Che i popoli europei siano sempre più insoddisfatti di questo stato di cose è più che comprensibile, è perfino ovvio. Come si fa a non arrabbiarsi se ti chiedono di pagare il 45 per cento di quello che produci, molto più di ogni altra area del mondo, per avere in cambio un sistema pubblico che non assicura più, a livelli accettabili, né sicurezza, né crescita economica, né coesione sociale? La risposta populista non solo non risolve, ma aggrava la crisi. "Restituiamo la Francia ai francesi", propone la signora Le Pen. Come se la Francia fosse in grado da sola di garantire ai suoi cittadini, nel mondo globalizzato di oggi, sicurezza, crescita e occupazione, riappropriandosi di quel fastidioso 2 per cento trasferito a Bruxelles. Ma alla demagogia neo-nazionalista non si può rispondere con l'avanti piano, quasi indietro, dell'attuale, stanco motore franco-tedesco, ma solo rilanciando una credibile strategia neo-federale, ispirata (come ha proposto Draghi sulle orme di Degasperi) ad un rinnovato principio di sussidiarietà.

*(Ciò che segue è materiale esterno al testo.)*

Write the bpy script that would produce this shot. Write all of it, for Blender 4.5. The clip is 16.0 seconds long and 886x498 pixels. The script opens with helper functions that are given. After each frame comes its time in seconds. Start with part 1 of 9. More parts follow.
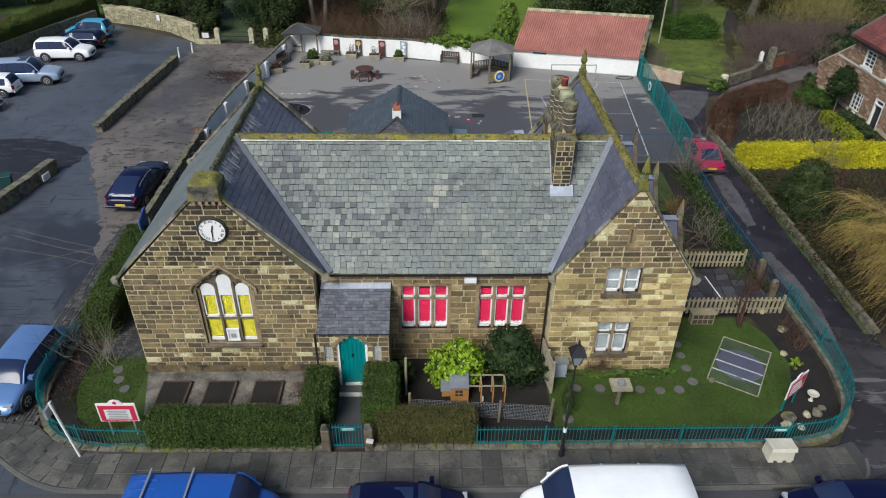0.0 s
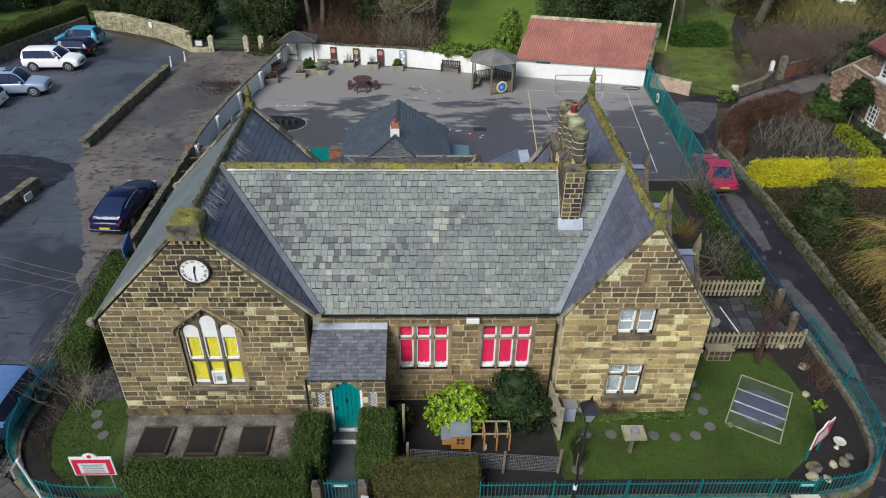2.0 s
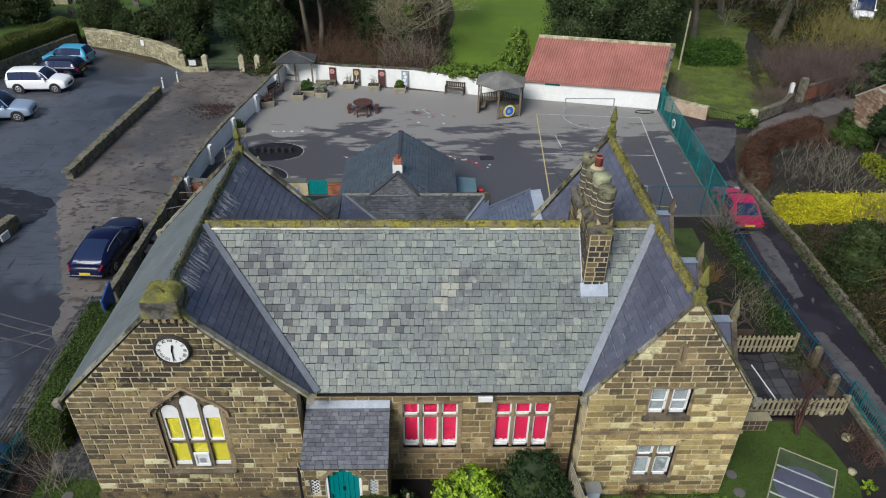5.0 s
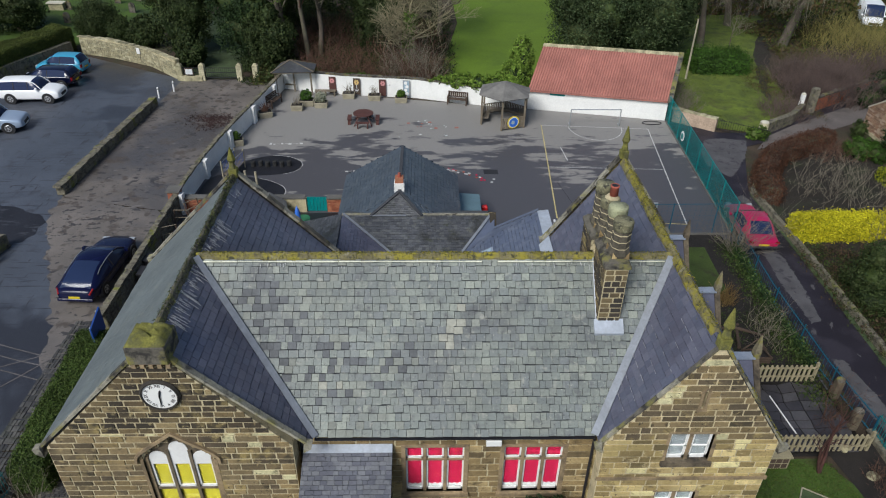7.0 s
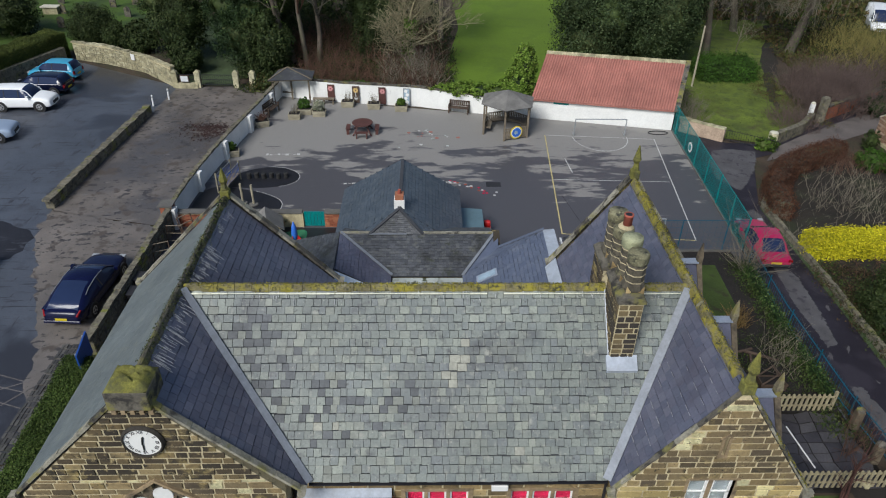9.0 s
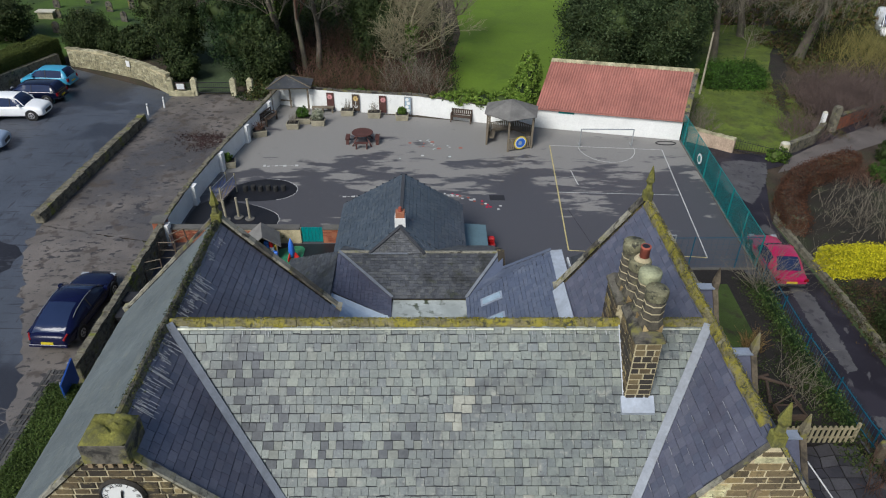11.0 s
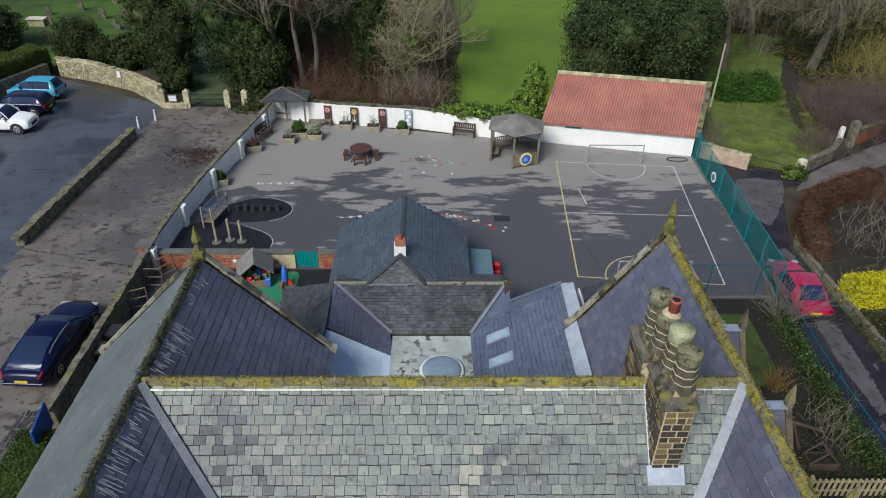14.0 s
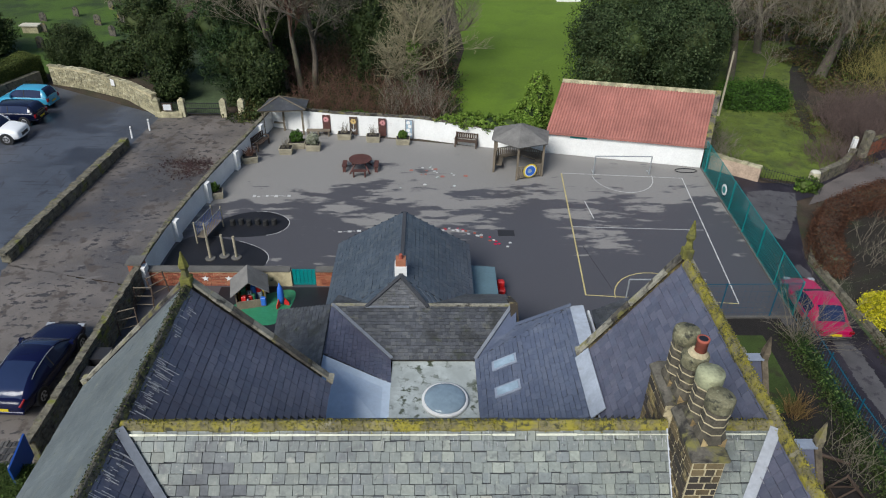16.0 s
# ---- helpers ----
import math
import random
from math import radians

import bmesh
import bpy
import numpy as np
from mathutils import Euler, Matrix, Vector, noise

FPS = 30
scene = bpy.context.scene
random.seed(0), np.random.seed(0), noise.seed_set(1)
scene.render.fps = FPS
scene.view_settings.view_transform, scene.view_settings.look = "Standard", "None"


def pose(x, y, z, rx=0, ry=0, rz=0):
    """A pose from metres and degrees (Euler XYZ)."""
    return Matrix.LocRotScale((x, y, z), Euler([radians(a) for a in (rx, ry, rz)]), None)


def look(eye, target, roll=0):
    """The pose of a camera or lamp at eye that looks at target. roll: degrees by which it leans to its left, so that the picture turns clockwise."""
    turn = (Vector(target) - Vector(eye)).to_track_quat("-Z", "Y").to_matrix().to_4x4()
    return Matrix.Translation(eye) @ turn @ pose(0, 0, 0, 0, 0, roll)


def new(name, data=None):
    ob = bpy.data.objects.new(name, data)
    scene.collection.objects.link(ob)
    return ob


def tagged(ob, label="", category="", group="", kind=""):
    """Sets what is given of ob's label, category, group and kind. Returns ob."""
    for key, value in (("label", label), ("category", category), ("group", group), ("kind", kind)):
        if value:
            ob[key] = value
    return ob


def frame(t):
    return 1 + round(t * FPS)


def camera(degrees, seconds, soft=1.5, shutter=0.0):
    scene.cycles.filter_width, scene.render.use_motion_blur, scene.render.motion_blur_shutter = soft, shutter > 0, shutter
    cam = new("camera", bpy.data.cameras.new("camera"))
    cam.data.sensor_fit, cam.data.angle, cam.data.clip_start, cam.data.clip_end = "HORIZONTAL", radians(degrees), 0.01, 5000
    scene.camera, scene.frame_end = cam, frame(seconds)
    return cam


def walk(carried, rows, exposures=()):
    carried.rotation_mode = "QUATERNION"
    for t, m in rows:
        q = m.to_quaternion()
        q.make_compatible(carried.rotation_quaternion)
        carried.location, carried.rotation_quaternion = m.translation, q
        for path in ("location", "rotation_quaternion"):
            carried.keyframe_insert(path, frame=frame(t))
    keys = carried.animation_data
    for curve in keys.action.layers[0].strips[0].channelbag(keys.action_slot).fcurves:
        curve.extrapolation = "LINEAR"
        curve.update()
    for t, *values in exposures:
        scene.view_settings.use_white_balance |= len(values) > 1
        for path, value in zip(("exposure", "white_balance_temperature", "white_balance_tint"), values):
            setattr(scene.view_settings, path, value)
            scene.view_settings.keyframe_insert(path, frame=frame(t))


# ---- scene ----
cam = camera(66.0, 16.0, 1.1)
PATH = [
    (0, (2.158, -18.22, 19.072), (2.209, -16.555, 17.964), 0.9),
    (0.5, (2.191, -17.822, 19.096), (2.241, -16.159, 17.985), 0.9),
    (1, (2.201, -17.275, 19.157), (2.251, -15.614, 18.045), 0.8),
    (1.5, (2.205, -16.652, 19.23), (2.255, -14.99, 18.118), 0.9),
    (2, (2.2, -16.007, 19.284), (2.25, -14.346, 18.172), 0.9),
    (2.5, (2.179, -15.377, 19.334), (2.229, -13.714, 18.224), 0.9),
    (3, (2.152, -14.773, 19.37), (2.203, -13.109, 18.262), 0.9),
    (3.5, (2.126, -14.215, 19.422), (2.176, -12.551, 18.314), 0.9),
    (4, (2.085, -13.695, 19.487), (2.134, -12.03, 18.381), 0.9),
    (6.5, (1.885, -11.558, 19.751), (1.933, -9.891, 18.648), 0.9),
    (7, (1.859, -11.173, 19.773), (1.907, -9.505, 18.67), 0.9),
    (7.5, (1.83, -10.8, 19.807), (1.879, -9.133, 18.704), 0.9),
    (8, (1.829, -10.431, 19.83), (1.877, -8.763, 18.728), 1.0),
    (8.5, (1.824, -10.057, 19.857), (1.871, -8.389, 18.754), 0.9),
    (9, (1.797, -9.679, 19.863), (1.846, -8.011, 18.76), 1.0),
    (11.5, (1.754, -7.783, 19.897), (1.8, -6.114, 18.796), 1.0),
    (12, (1.745, -7.409, 19.888), (1.791, -5.74, 18.788), 1.0),
    (12.5, (1.718, -7.035, 19.857), (1.765, -5.364, 18.759), 1.1),
    (13, (1.71, -6.652, 19.835), (1.756, -4.98, 18.738), 1.0),
    (13.5, (1.711, -6.293, 19.824), (1.757, -4.62, 18.729), 1.0),
    (14, (1.682, -5.909, 19.792), (1.728, -4.236, 18.698), 1.1),
    (14.5, (1.675, -5.577, 19.759), (1.72, -3.901, 18.668), 1.0),
    (15, (1.665, -5.226, 19.731), (1.71, -3.548, 18.642), 1.0),
    (15.5, (1.639, -4.842, 19.675), (1.684, -3.163, 18.589), 1.0),
    (16, (1.596, -4.462, 19.594), (1.642, -2.782, 18.51), 1.1),
]
walk(cam, [(t, look(eye, target, roll)) for t, eye, target, roll in PATH], [(0, 0.32, 6400, 9), (3.5, 0.4, 6400, 9), (6.5, 0.22, 6400, 9), (9, 0.22, 6400, 9), (12.5, 0.28, 6400, 9), (16, 0.36, 6400, 9)])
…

È l'intero sistema della spesa pubblica europea che va rivisto in profondità: lasciando e se necessario restituendo agli stati nazionali le competenze che meglio possono essere gestite a quel livello e mettendo invece in comune (se necessario, almeno in una prima fase, sulle basi volontarie delle cooperazioni rafforzate) sovranità e risorse, per affrontare a livello sovranazionale le questioni che si presentano come troppo complesse per poter essere gestite dai singoli stati. Questa è la vera "Grande Riforma" che serve al futuro dei nostri figli. Ma chi è in grado in questo momento di farsene carico? Dopo la Brexit, il pallino l'hanno in mano tre paesi: Germania, Francia e Italia. Difficile dire se e quando i tre grandi d'Europa troveranno un accordo dettato dal coraggio riformatore e non dalla paura conservatrice. Una cosa, però è certa: l'unica via attraverso la quale noi italiani possiamo contribuire a far evolvere la situazione in modo positivo è quella di sostenere lo sforzo di rinnovamento che il governo Renzi, anche raccogliendo l'eredità dei predecessori, ha messo in campo e che ha positivamente impressionato non solo i governanti, ma soprattutto le opinioni pubbliche degli altri paesi europei. Anche per questo è importante che al referendum costituzionale vinca il Sì.